The most important thing I see this doing is making it simpler for people to ship guns for service or gunsmith work. It would probably be beneficial for frequent travellers too. I travel through gun-friendly states between LA and VA, but if I had to visit, say, Vermont, amd especially if I flew, I’d probably be tempted to send a handgun in advance. Too many rapidly anti-gun states to pass through, like MD and NY, to risk having one in the car.

But FedEx screws things up a lot. We’d occasionally receive special order guns for the pawn shop down the road at Bass Pro. We’d have to acquire them and do an FFL transfer. Before I worked there, the Hooters next door supposedly received a box of Glocks. Their manager contacted Bass Pro real quick to get them to their proper place. I can just picture some methed up Coonass Hooters Girls rolling around with their “work bonus” Glock 19s. 😅

Not a Lawyer

Back in that day (1920s) magazines and newspapers had a number of ads for cheap .22/.32/.38 revolvers and automatics in their back pages and classified sections.
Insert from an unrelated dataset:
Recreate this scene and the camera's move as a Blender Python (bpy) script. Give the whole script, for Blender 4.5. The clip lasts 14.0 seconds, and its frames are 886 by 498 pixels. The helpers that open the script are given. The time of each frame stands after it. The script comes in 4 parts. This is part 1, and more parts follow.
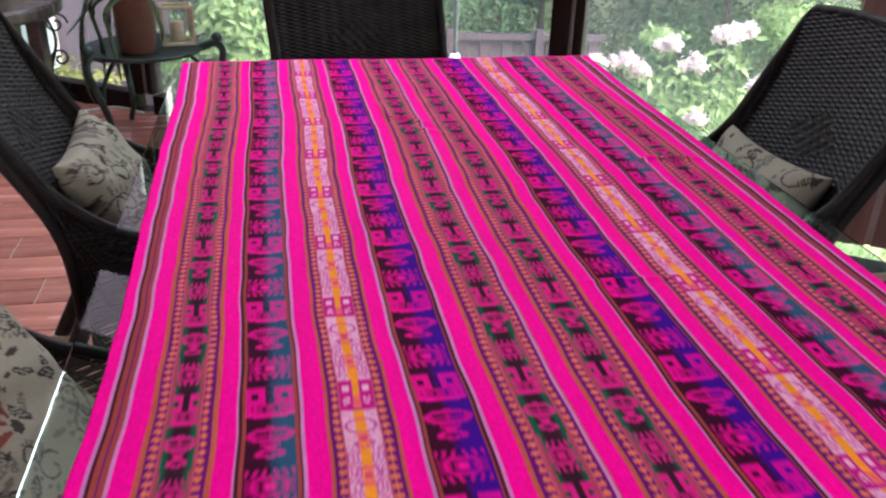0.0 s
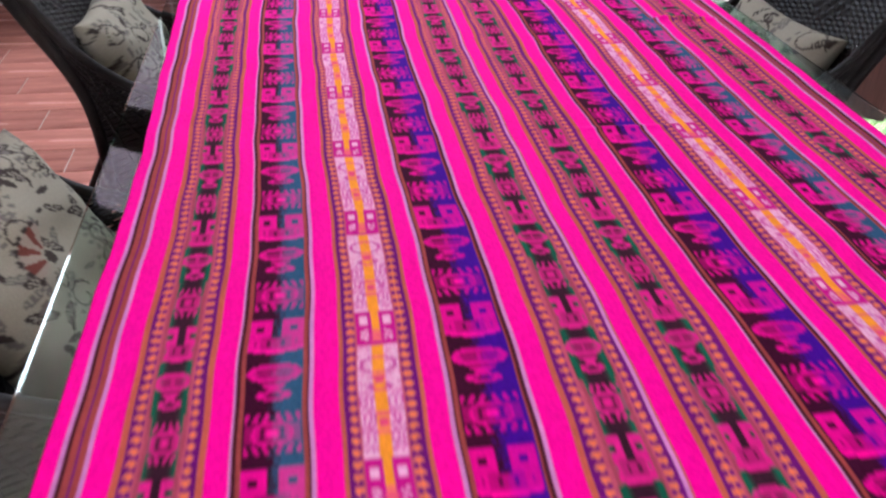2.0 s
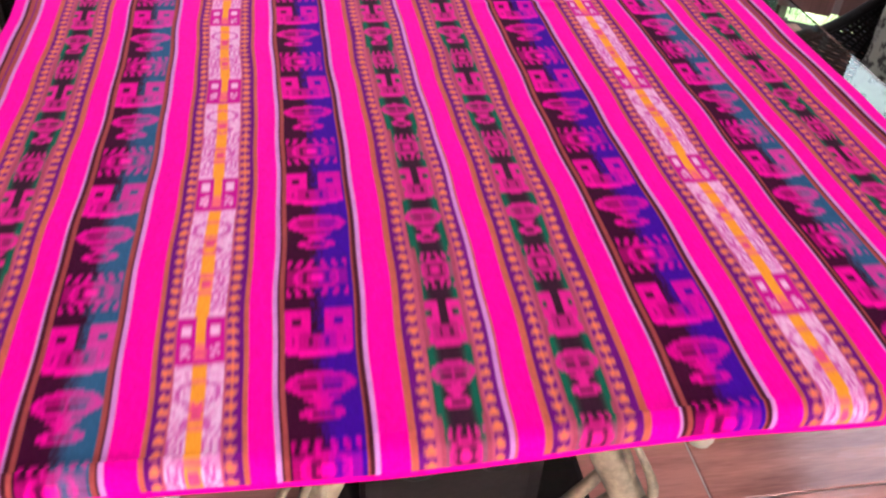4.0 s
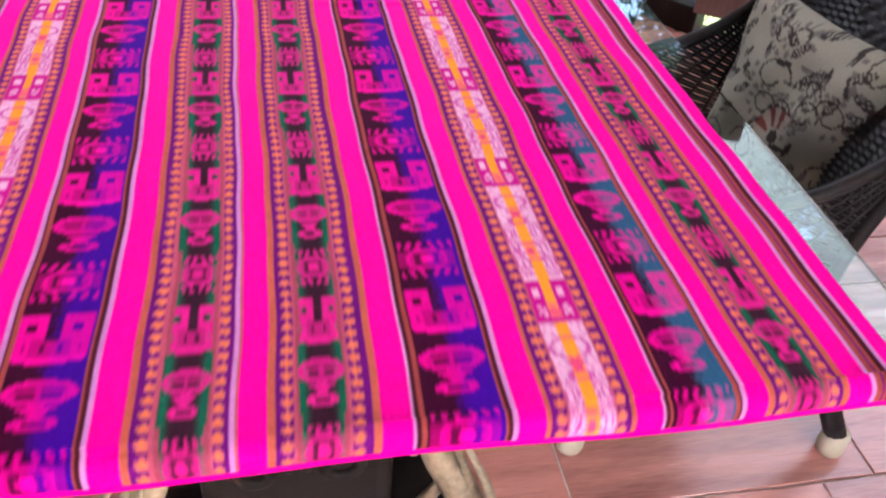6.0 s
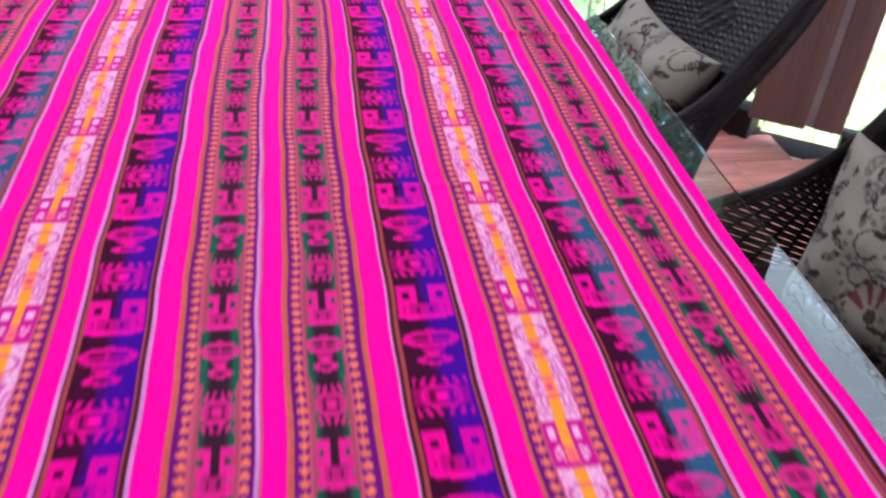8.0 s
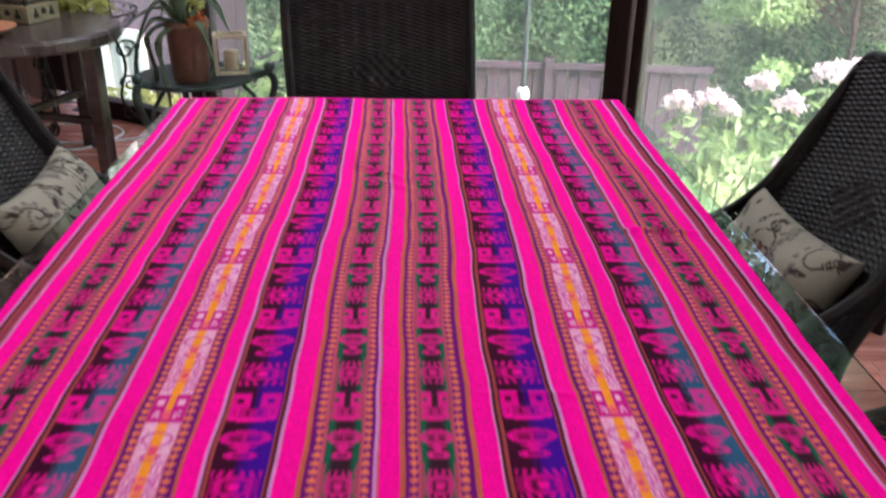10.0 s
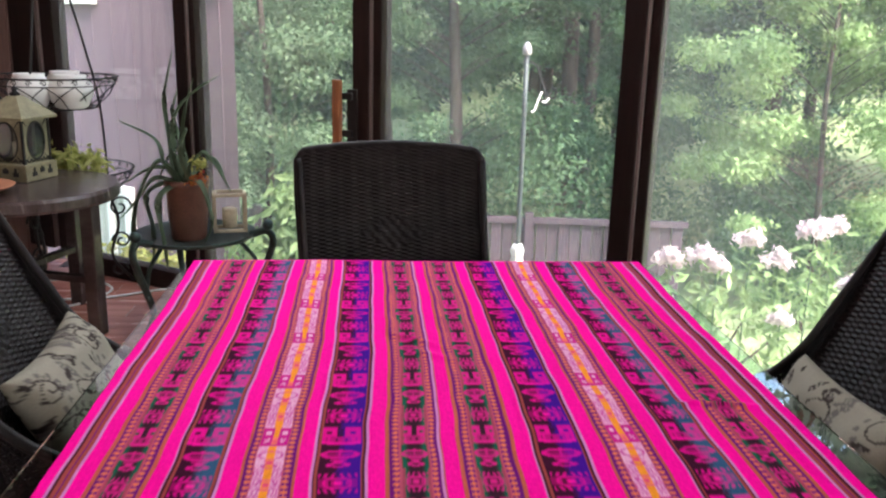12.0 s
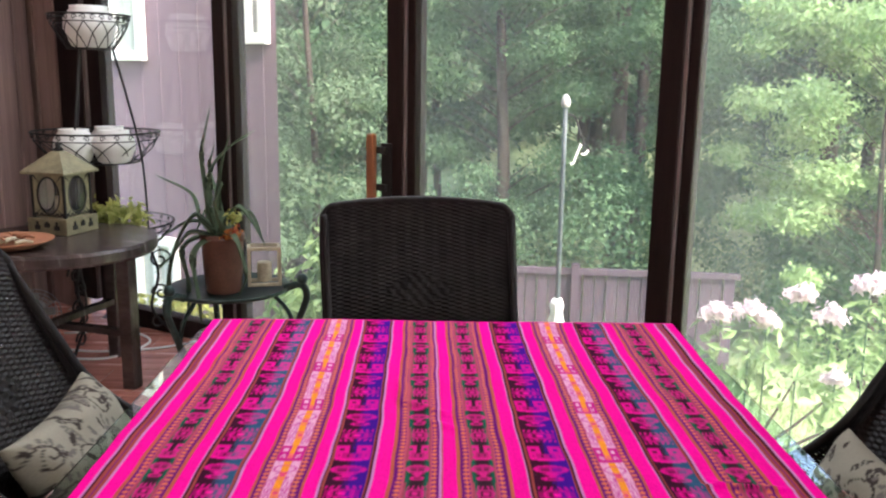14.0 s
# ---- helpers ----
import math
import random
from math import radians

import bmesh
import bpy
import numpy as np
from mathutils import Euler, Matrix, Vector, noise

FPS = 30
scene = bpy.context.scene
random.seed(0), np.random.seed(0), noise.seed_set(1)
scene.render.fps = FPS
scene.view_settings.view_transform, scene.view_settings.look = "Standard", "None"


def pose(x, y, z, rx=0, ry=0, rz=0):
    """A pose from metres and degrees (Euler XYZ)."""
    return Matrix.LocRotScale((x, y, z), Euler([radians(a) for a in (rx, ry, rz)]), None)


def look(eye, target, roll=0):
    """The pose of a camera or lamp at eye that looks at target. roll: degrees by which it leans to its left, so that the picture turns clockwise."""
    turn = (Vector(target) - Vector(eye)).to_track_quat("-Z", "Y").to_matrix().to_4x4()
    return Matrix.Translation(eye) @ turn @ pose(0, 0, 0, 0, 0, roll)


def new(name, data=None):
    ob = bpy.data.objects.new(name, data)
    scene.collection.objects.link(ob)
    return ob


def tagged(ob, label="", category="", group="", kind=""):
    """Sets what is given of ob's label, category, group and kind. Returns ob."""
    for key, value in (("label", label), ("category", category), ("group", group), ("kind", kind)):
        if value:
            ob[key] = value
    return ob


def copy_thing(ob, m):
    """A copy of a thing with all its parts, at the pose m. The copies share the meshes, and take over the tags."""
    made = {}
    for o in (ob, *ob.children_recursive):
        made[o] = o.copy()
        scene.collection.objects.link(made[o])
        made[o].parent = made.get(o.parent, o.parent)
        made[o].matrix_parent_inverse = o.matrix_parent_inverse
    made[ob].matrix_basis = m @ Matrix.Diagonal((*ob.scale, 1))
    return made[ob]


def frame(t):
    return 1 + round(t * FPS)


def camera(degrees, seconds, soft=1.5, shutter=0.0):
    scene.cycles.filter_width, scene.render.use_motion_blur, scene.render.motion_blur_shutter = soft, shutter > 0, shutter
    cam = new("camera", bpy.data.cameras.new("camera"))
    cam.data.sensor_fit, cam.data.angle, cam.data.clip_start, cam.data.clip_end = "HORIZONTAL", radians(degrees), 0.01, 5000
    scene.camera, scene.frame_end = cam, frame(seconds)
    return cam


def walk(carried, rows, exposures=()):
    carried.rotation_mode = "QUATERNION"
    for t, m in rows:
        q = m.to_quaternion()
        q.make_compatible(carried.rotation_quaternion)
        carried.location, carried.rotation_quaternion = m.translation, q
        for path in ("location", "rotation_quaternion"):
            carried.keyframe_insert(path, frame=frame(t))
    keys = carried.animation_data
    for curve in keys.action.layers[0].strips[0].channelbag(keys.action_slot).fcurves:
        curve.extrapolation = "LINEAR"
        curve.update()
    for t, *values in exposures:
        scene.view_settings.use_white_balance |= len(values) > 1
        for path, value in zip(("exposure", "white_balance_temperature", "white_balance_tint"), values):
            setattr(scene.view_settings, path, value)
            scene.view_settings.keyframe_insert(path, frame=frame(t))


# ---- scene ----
cam = camera(54.9, 14.0, soft=2.2, shutter=0.5)
PATH = [
    (0, (-0.337, -1.532, 1.369), (0.016, 0.231, 0.492), 1.8),
    (0.5, (-0.325, -1.557, 1.367), (-0.013, 0.202, 0.468), 1.7),
    (1, (-0.358, -1.56, 1.359), (0.012, 0.159, 0.405), 2.5),
    (1.5, (-0.38, -1.6, 1.341), (-0.014, 0.088, 0.332), 2.3),
    (2, (-0.318, -1.625, 1.329), (-0.042, 0.029, 0.238), 1.3),
    (2.5, (-0.224, -1.646, 1.322), (-0.023, -0.016, 0.181), 1.9),
    (2.7, (-0.205, -1.642, 1.331), (-0.005, -0.038, 0.154), 2.4),
    (4.8, (-0.136, -1.672, 1.297), (0.214, -0.19, 0.0), 3.8),
    (5, (-0.103, -1.665, 1.299), (0.248, -0.188, -0.003), 4.0),
    (5.5, (-0.01, -1.669, 1.3), (0.374, -0.206, -0.009), 5.3),
    (6, (0.023, -1.675, 1.304), (0.397, -0.178, 0.031), 5.6),
    (6.5, (0.039, -1.639, 1.31), (0.456, -0.125, 0.071), 6.4),
    (7, (0.031, -1.546, 1.315), (0.424, -0.017, 0.088), 6.6),
    (7.5, (0.009, -1.458, 1.323), (0.395, 0.105, 0.137), 6.2),
    (8, (0.04, -1.408, 1.369), (0.346, 0.176, 0.187), 3.7),
    (8.5, (0.036, -1.374, 1.357), (0.264, 0.321, 0.32), 3.5),
    (8.7, (0.036, -1.368, 1.355), (0.239, 0.343, 0.339), 5.1),
    (10.8, (-0.046, -1.305, 1.373), (-0.018, 0.578, 0.699), -0.8),
    (11, (-0.069, -1.295, 1.373), (0.005, 0.599, 0.735), -0.8),
    (11.5, (-0.105, -1.272, 1.377), (0.02, 0.648, 0.831), 0.2),
    (12, (-0.12, -1.254, 1.379), (0.034, 0.675, 0.875), 1.5),
    (12.5, (-0.103, -1.209, 1.383), (-0.041, 0.735, 0.916), 2.2),
    (13, (-0.068, -1.181, 1.384), (-0.08, 0.767, 0.932), 1.6),
    (13.5, (-0.054, -1.173, 1.394), (-0.048, 0.783, 0.979), 1.0),
    (14, (-0.04, -1.185, 1.394), (-0.009, 0.775, 0.997), 0.9),
]
EXPOSURES = [(0, 3.0, 6000, 12), (1.5, 3.2, 5950, 13), (2.5, 3.4, 5850, 14), (5, 3.5, 5900, 14), (6.2, 3.58, 5850, 14), (7.6, 3.62, 5450, 17), (8.7, 3.36, 5900, 14), (11, 2.98, 6200, 12), (14, 3.1, 6300, 11)]
walk(cam, [(t, look(eye, target, roll)) for t, eye, target, roll in PATH], EXPOSURES)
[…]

You could get a functioning .38 for about $10. In 1924 dollars this is about $188 or very nearly the same as a HiPoint Pistol costs today.

Old tanker

Having had to work around fed ex and ups to ship a basket case 1873 SAA to a restoration ‘smith, I applaud this change. The locals were really hard to deal with as they interpreted the rules any damn way they wanted in order to not ship a weapon.